§ **Task details**:
Leave out every picture, then transcribe the rest of the listing exactly.

§ **Stored data**:
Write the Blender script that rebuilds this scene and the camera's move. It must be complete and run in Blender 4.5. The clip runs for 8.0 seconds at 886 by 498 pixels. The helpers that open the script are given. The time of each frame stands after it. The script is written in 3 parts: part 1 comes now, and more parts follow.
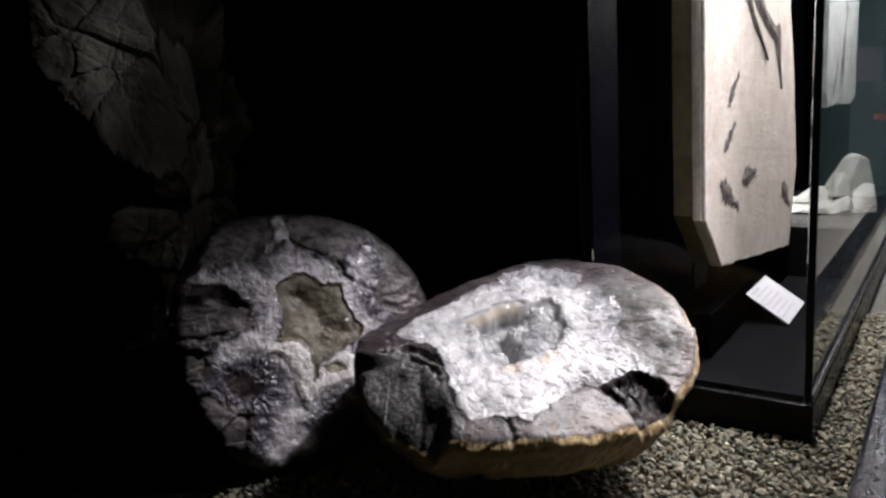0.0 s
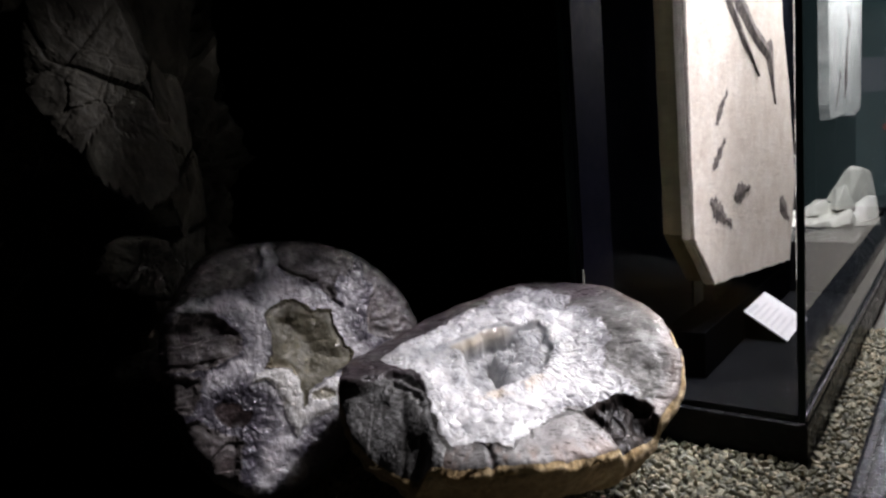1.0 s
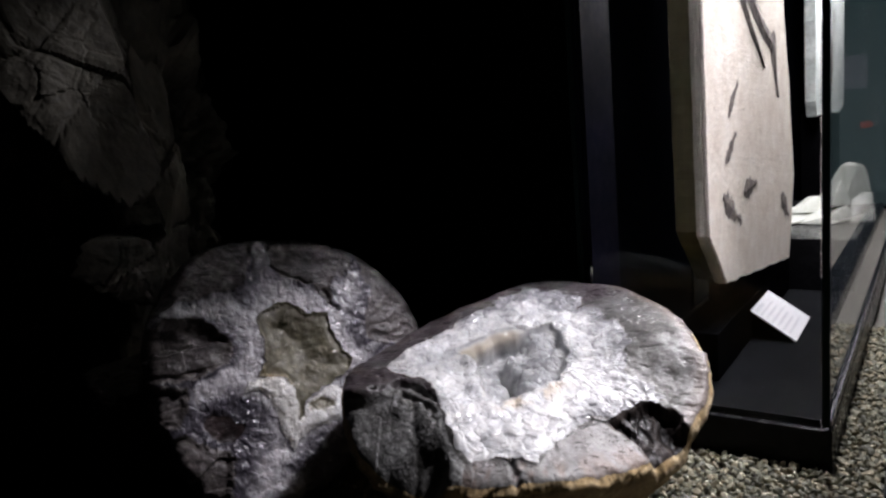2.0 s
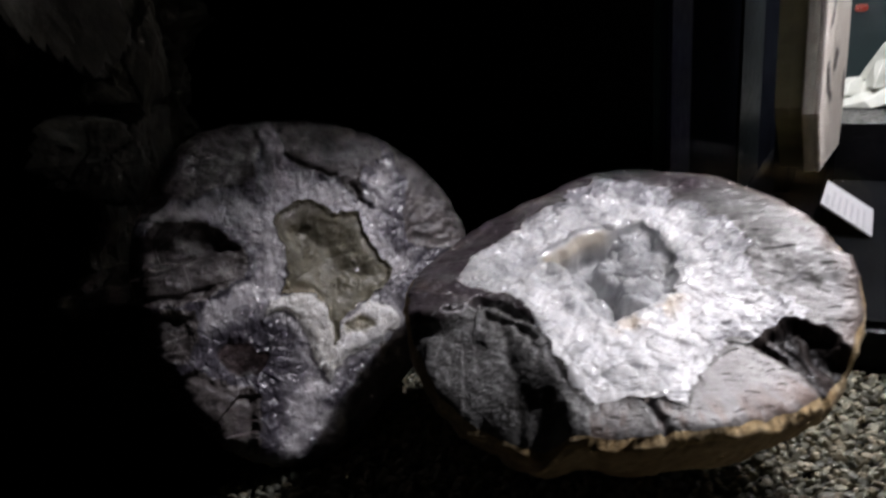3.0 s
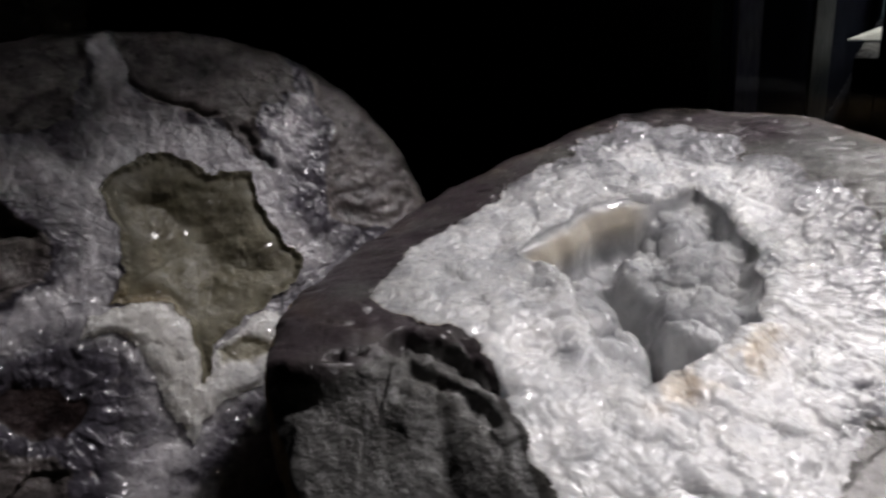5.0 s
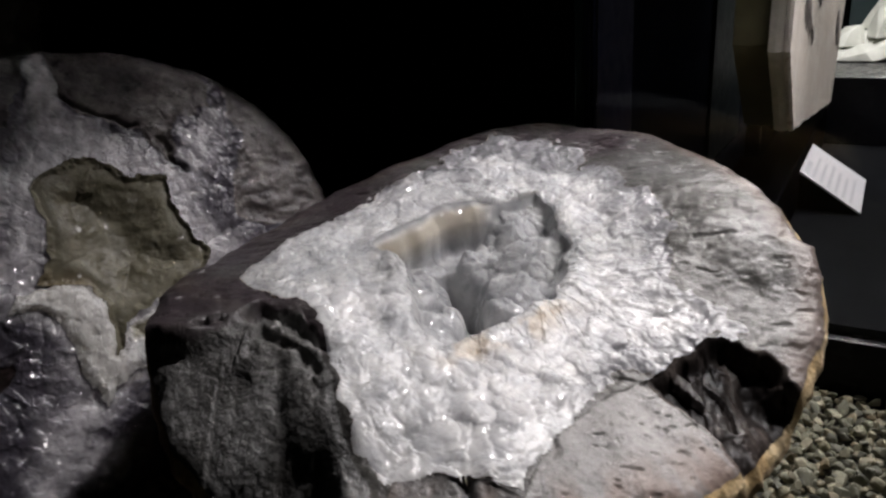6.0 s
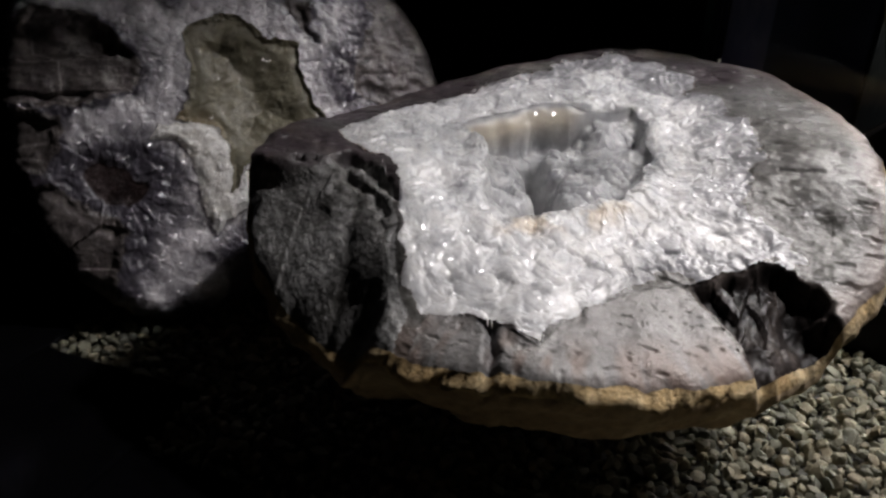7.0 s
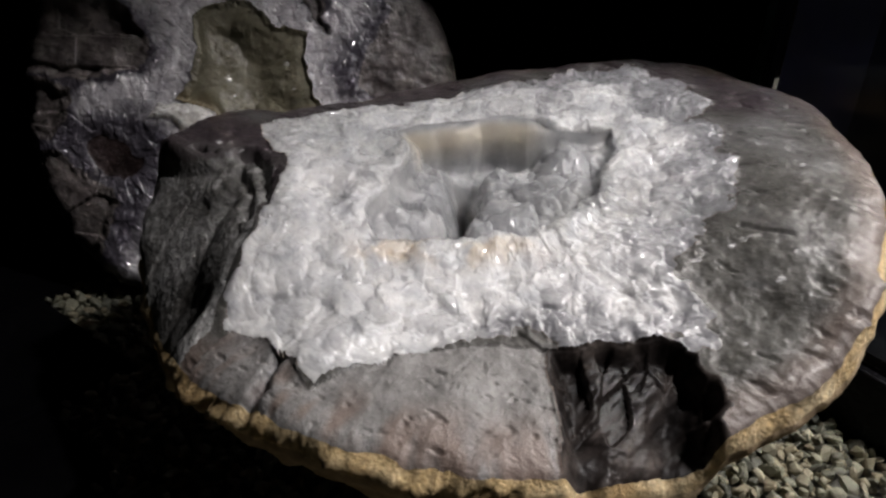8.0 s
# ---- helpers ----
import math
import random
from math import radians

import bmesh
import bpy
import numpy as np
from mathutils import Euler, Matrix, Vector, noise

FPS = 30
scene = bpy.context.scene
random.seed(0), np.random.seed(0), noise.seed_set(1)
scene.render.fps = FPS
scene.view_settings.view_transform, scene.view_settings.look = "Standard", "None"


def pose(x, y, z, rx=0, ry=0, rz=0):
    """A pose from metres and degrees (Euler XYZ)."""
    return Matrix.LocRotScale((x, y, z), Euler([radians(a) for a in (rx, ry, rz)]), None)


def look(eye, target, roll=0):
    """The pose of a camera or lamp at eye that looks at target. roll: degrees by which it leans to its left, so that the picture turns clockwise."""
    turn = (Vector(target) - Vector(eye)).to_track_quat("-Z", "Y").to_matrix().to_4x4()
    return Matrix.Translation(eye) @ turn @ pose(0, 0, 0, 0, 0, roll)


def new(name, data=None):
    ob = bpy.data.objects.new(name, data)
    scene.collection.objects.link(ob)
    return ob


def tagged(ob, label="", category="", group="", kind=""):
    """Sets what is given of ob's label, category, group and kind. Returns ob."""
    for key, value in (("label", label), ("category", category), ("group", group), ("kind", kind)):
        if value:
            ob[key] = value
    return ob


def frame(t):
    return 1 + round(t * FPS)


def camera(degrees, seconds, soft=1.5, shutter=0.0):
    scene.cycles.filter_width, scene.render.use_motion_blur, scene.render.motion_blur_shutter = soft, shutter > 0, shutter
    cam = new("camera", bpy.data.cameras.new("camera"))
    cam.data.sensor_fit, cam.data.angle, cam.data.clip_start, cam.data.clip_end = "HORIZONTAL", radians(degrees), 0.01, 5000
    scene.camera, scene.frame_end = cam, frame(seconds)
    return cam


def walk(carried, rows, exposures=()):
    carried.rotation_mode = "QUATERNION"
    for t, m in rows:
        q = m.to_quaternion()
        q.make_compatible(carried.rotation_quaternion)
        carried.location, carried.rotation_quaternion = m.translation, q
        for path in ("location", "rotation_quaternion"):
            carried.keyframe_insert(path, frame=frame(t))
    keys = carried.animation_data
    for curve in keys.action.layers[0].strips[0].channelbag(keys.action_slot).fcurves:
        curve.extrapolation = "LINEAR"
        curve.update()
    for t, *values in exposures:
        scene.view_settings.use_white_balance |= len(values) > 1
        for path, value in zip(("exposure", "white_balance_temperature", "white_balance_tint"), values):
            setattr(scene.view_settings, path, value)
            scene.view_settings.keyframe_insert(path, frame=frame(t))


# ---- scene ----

§ **Answer for this exercise**:
Write the Blender script that rebuilds this scene and the camera's move. It must be complete and run in Blender 4.5. The clip runs for 8.0 seconds at 886 by 498 pixels. The helpers that open the script are given. The time of each frame stands after it. The script is written in 3 parts: part 1 comes now, and more parts follow.
0.0 s
1.0 s
2.0 s
3.0 s
5.0 s
6.0 s
7.0 s
8.0 s
# ---- helpers ----
import math
import random
from math import radians

import bmesh
import bpy
import numpy as np
from mathutils import Euler, Matrix, Vector, noise

FPS = 30
scene = bpy.context.scene
random.seed(0), np.random.seed(0), noise.seed_set(1)
scene.render.fps = FPS
scene.view_settings.view_transform, scene.view_settings.look = "Standard", "None"


def pose(x, y, z, rx=0, ry=0, rz=0):
    """A pose from metres and degrees (Euler XYZ)."""
    return Matrix.LocRotScale((x, y, z), Euler([radians(a) for a in (rx, ry, rz)]), None)


def look(eye, target, roll=0):
    """The pose of a camera or lamp at eye that looks at target. roll: degrees by which it leans to its left, so that the picture turns clockwise."""
    turn = (Vector(target) - Vector(eye)).to_track_quat("-Z", "Y").to_matrix().to_4x4()
    return Matrix.Translation(eye) @ turn @ pose(0, 0, 0, 0, 0, roll)


def new(name, data=None):
    ob = bpy.data.objects.new(name, data)
    scene.collection.objects.link(ob)
    return ob


def tagged(ob, label="", category="", group="", kind=""):
    """Sets what is given of ob's label, category, group and kind. Returns ob."""
    for key, value in (("label", label), ("category", category), ("group", group), ("kind", kind)):
        if value:
            ob[key] = value
    return ob


def frame(t):
    return 1 + round(t * FPS)


def camera(degrees, seconds, soft=1.5, shutter=0.0):
    scene.cycles.filter_width, scene.render.use_motion_blur, scene.render.motion_blur_shutter = soft, shutter > 0, shutter
    cam = new("camera", bpy.data.cameras.new("camera"))
    cam.data.sensor_fit, cam.data.angle, cam.data.clip_start, cam.data.clip_end = "HORIZONTAL", radians(degrees), 0.01, 5000
    scene.camera, scene.frame_end = cam, frame(seconds)
    return cam


def walk(carried, rows, exposures=()):
    carried.rotation_mode = "QUATERNION"
    for t, m in rows:
        q = m.to_quaternion()
        q.make_compatible(carried.rotation_quaternion)
        carried.location, carried.rotation_quaternion = m.translation, q
        for path in ("location", "rotation_quaternion"):
            carried.keyframe_insert(path, frame=frame(t))
    keys = carried.animation_data
    for curve in keys.action.layers[0].strips[0].channelbag(keys.action_slot).fcurves:
        curve.extrapolation = "LINEAR"
        curve.update()
    for t, *values in exposures:
        scene.view_settings.use_white_balance |= len(values) > 1
        for path, value in zip(("exposure", "white_balance_temperature", "white_balance_tint"), values):
            setattr(scene.view_settings, path, value)
            scene.view_settings.keyframe_insert(path, frame=frame(t))


# ---- scene ----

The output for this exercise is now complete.